Here is a standalone version as a block. Ready ?

`ycombinator := [ :f | `

[ :g | g value: g ] value: [ :g |

f value: [ :x |

(g value: g) value: x ] ] ]

Absolutely beautiful and frightening at the same time. *Magical !*

You would then use it as follows.

`(ycombinator value: F) value: 5 => 120`

We can make this more elegant by adding a method called **fixedPoint** to the class **BlockClosure**.

**BlockClosure>>#fixedPoint**

^ [ :g | g value: g ]

value: [ :g | self value: [ :x | (g value: g) value: x ] ]

Now, we can write our code in a very compact way.

`[ :recur |`

[ :n |

n < 2

ifTrue: [ 1 ]

ifFalse: [ n * (recur value: n — 1) ] ] ] fixedPoint value: 5

Note again how no closed over variables are used for the self referencing.

We are now ready to revisit our Quicksort example, this time using the Y Combinator.

`[ :recur |`

[ :data |

data size <= 1

ifTrue: [ data ]

ifFalse: [ | pivot rest left right |

pivot := data first.

rest := data allButFirst.

left := rest select: [ :each | each <= pivot ].

right := rest select: [ :each | each > pivot ].

(recur value: left), { pivot }, (recur value: right) ] ] ]

fixedPoint value: #(7 12 3 20 5 8 2)

Pretty neat, right ?

## Efficiency

Our Quicksort implementations are not very efficient because they create lots of intermediate datastructures.
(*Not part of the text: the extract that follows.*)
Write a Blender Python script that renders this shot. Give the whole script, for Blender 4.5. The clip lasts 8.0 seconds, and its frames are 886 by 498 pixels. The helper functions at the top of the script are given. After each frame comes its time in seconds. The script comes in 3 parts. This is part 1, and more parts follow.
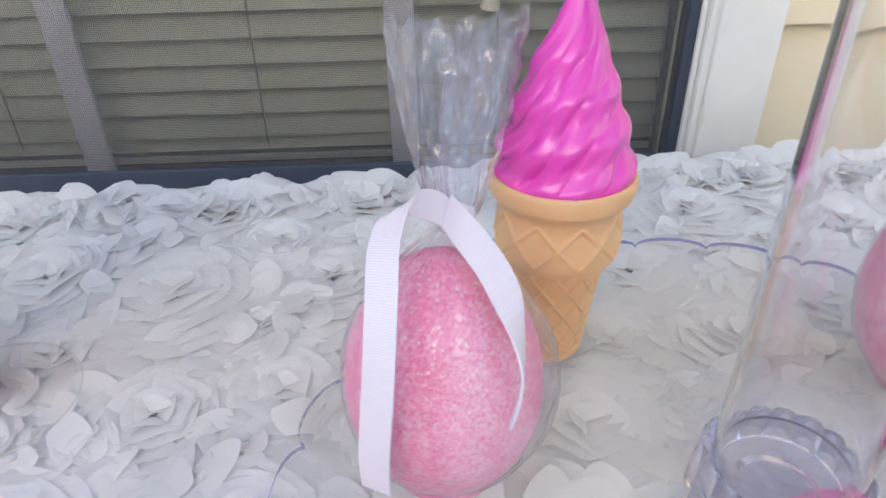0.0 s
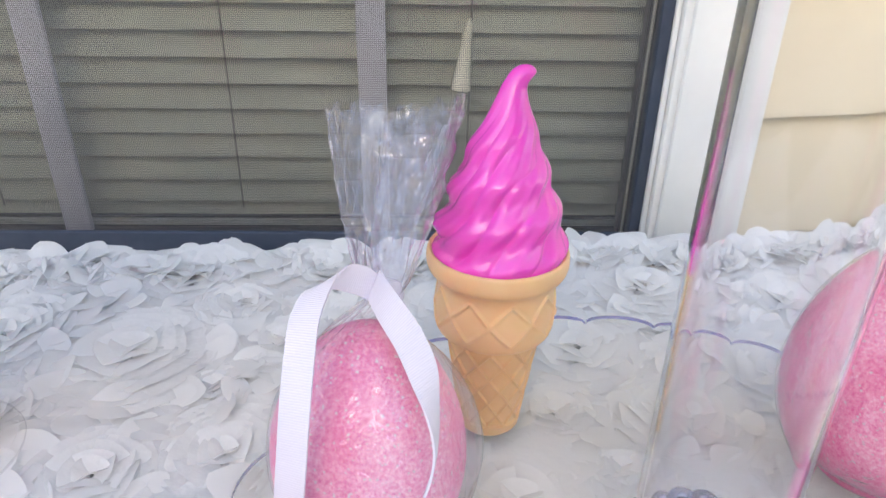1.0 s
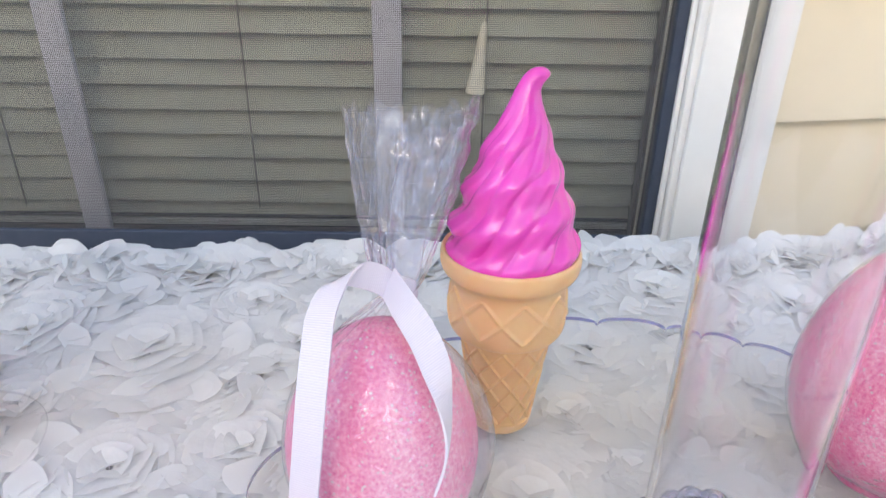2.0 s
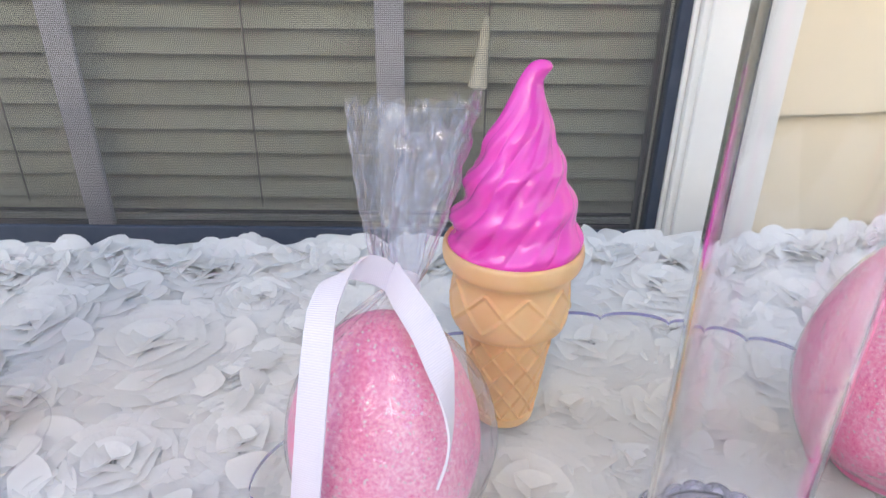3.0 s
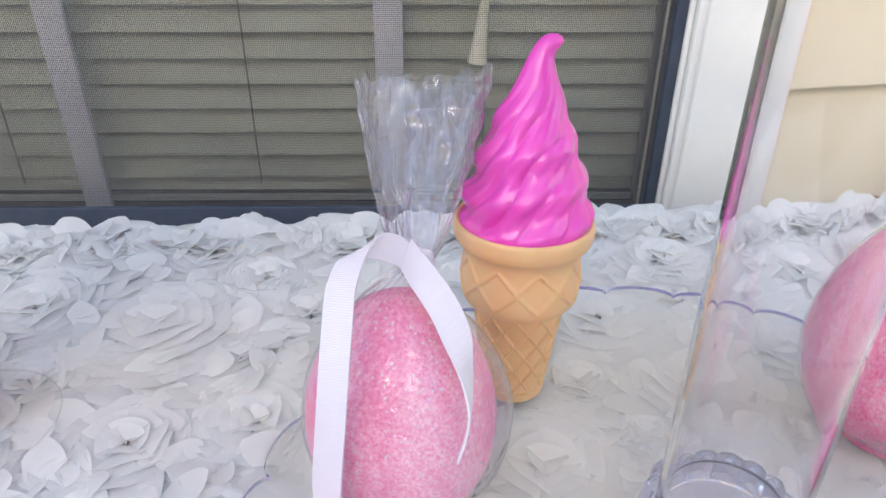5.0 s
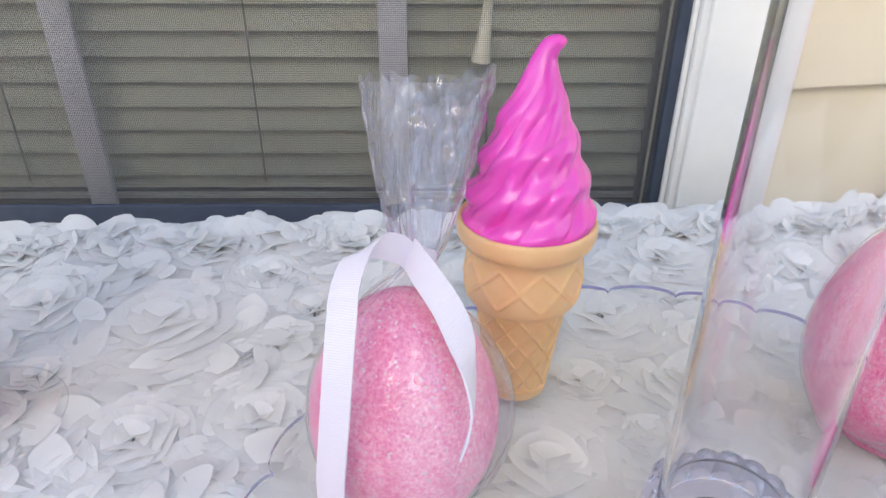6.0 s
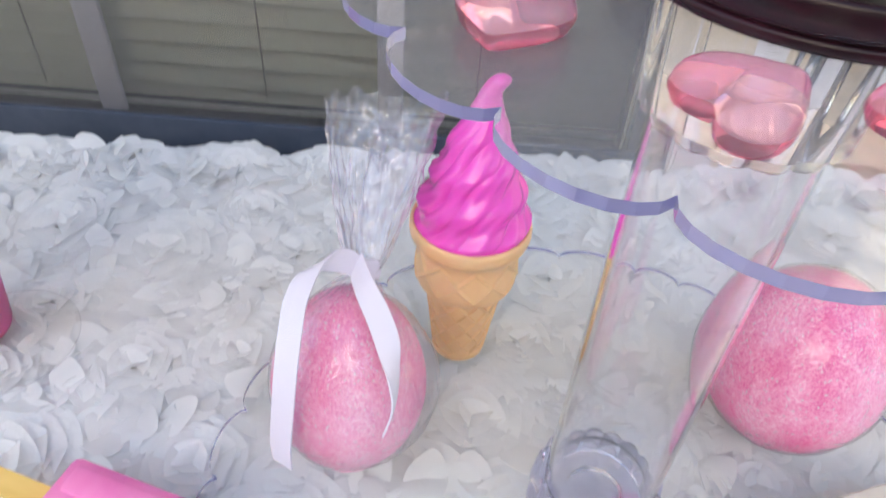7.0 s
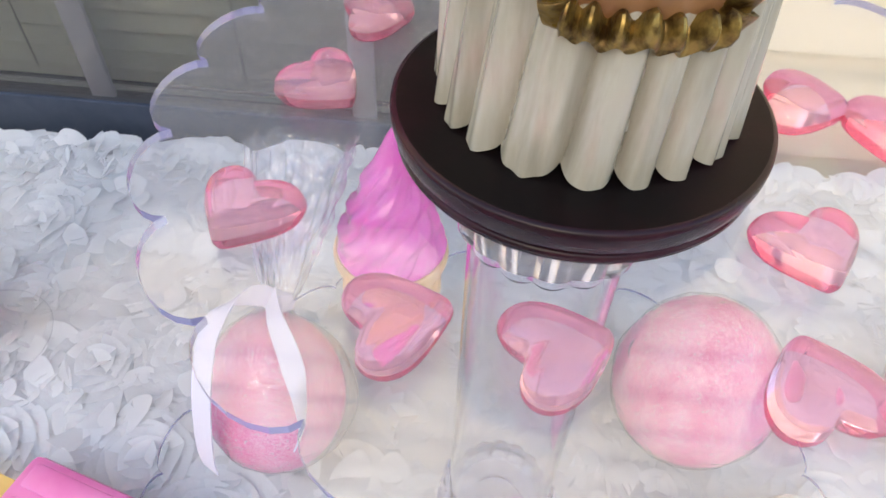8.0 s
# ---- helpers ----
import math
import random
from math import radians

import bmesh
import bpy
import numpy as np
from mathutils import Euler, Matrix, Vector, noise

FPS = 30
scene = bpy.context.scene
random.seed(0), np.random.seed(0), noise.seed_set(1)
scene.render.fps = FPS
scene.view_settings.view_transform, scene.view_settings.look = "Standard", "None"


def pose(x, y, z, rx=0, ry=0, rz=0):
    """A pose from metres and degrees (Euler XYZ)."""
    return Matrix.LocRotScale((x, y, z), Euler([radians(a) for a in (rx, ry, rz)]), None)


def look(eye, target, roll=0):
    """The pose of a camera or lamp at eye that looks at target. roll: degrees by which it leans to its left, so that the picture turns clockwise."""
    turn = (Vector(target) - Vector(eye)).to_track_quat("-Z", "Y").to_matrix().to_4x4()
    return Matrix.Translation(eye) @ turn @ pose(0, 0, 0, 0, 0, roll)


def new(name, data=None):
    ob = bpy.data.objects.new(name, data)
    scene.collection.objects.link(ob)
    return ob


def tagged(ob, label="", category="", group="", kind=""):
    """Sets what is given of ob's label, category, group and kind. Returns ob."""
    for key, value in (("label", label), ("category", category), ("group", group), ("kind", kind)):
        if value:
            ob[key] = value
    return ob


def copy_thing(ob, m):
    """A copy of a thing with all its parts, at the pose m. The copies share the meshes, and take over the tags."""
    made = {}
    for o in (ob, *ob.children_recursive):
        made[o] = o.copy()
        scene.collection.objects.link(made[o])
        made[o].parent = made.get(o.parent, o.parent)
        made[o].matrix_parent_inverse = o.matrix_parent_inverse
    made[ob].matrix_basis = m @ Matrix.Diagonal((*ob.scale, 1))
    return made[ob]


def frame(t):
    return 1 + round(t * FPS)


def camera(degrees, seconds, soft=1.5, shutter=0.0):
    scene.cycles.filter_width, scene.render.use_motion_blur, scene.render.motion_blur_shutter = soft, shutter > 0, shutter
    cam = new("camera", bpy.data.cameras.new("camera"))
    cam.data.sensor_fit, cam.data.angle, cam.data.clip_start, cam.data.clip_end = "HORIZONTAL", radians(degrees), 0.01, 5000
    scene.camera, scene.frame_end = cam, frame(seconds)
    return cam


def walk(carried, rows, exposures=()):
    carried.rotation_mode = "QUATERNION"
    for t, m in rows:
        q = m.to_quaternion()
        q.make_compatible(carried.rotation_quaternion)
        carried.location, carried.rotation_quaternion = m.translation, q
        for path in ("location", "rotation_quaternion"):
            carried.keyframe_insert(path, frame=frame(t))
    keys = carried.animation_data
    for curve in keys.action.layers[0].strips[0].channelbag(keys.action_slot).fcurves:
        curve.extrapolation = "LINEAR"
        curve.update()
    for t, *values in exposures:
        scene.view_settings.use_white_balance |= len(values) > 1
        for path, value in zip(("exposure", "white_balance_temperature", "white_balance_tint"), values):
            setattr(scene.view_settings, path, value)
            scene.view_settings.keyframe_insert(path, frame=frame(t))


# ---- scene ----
cam = camera(64.3, 8.0, shutter=0.25)
PATH = [
    (0, (0.168, 0.165, 0.352), (0.21, 1.824, -0.764), -1.2),
    (0.5, (0.196, 0.159, 0.357), (0.299, 1.866, -0.681), 1.2),
    (1, (0.204, 0.152, 0.365), (0.259, 1.909, -0.591), 1.0),
    (1.5, (0.203, 0.145, 0.366), (0.23, 1.906, -0.581), 1.1),
    (3, (0.204, 0.145, 0.364), (0.213, 1.902, -0.593), 0.7),
    (3.5, (0.195, 0.148, 0.36), (0.222, 1.867, -0.661), 0.5),
    (4, (0.193, 0.148, 0.361), (0.238, 1.867, -0.659), 0.8),
    (4.5, (0.191, 0.146, 0.362), (0.233, 1.872, -0.647), 0.5),
    (6, (0.191, 0.143, 0.366), (0.217, 1.864, -0.652), 0.3),
    (6.5, (0.199, 0.132, 0.384), (0.195, 1.864, -0.616), 0.2),
    (6.6, (0.21, 0.131, 0.402), (0.191, 1.842, -0.634), -0.2),
    (6.7, (0.214, 0.132, 0.428), (0.186, 1.809, -0.661), 0.7),
    (6.8, (0.22, 0.132, 0.461), (0.146, 1.752, -0.709), -0.8),
    (6.9, (0.23, 0.137, 0.486), (0.144, 1.688, -0.774), 0.3),
    (7, (0.236, 0.146, 0.487), (0.222, 1.618, -0.866), 4.1),
    (7.1, (0.235, 0.154, 0.49), (0.147, 1.552, -0.937), 1.3),
    (7.2, (0.242, 0.16, 0.498), (0.174, 1.516, -0.971), 2.6),
    (7.3, (0.258, 0.164, 0.512), (0.186, 1.52, -0.955), 2.5),
    (7.4, (0.276, 0.172, 0.531), (0.186, 1.53, -0.935), 0.8),
    (7.5, (0.286, 0.17, 0.548), (0.212, 1.53, -0.917), 0.8),
    (7.6, (0.295, 0.168, 0.558), (0.236, 1.525, -0.91), 1.3),
    (7.8, (0.309, 0.166, 0.57), (0.258, 1.531, -0.891), 2.5),
    (8, (0.321, 0.175, 0.565), (0.219, 1.512, -0.92), 2.1),
]
walk(cam, [(t, look(eye, target, roll)) for t, eye, target, roll in PATH],
     [(t, stops, 7950, 10.5) for t, stops in ((0.0, 0.82), (1.0, 0.97), (1.5, 0.99), (3.5, 0.96), (6.0, 0.94), (7.0, 0.93), (7.5, 0.83), (7.8, 0.88), (8.0, 0.94))])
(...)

Here is what an efficient, in-place version would look like. The original data array is never copied and only modified in-place — notice the elegant #swap:with: message.

`| quicksort |`

quicksort := nil.

quicksort := [ :data :from :to |

from < to

ifTrue: [ | pivot index |

pivot := data at: from.

data swap: from with: to.

index := from.

from to: to — 1 do: [ :each |

(data at: each) < pivot

ifTrue: [

data swap: each with: index.

index := index + 1 ] ].

data swap: to with: index.

quicksort value: data value: from value: index — 1.

quicksort value: data value: index + 1 value: to ].

data ].

quicksort value: #(7 12 3 20 5 8 2) copy value: 1 value: 7

*Note*: A limitation of the way we implemented the Y Combinator is that it is can only generate functions that accept just one argument. One way around this, as Werner Kassens suggested, is to use a collection holding multiple arguments.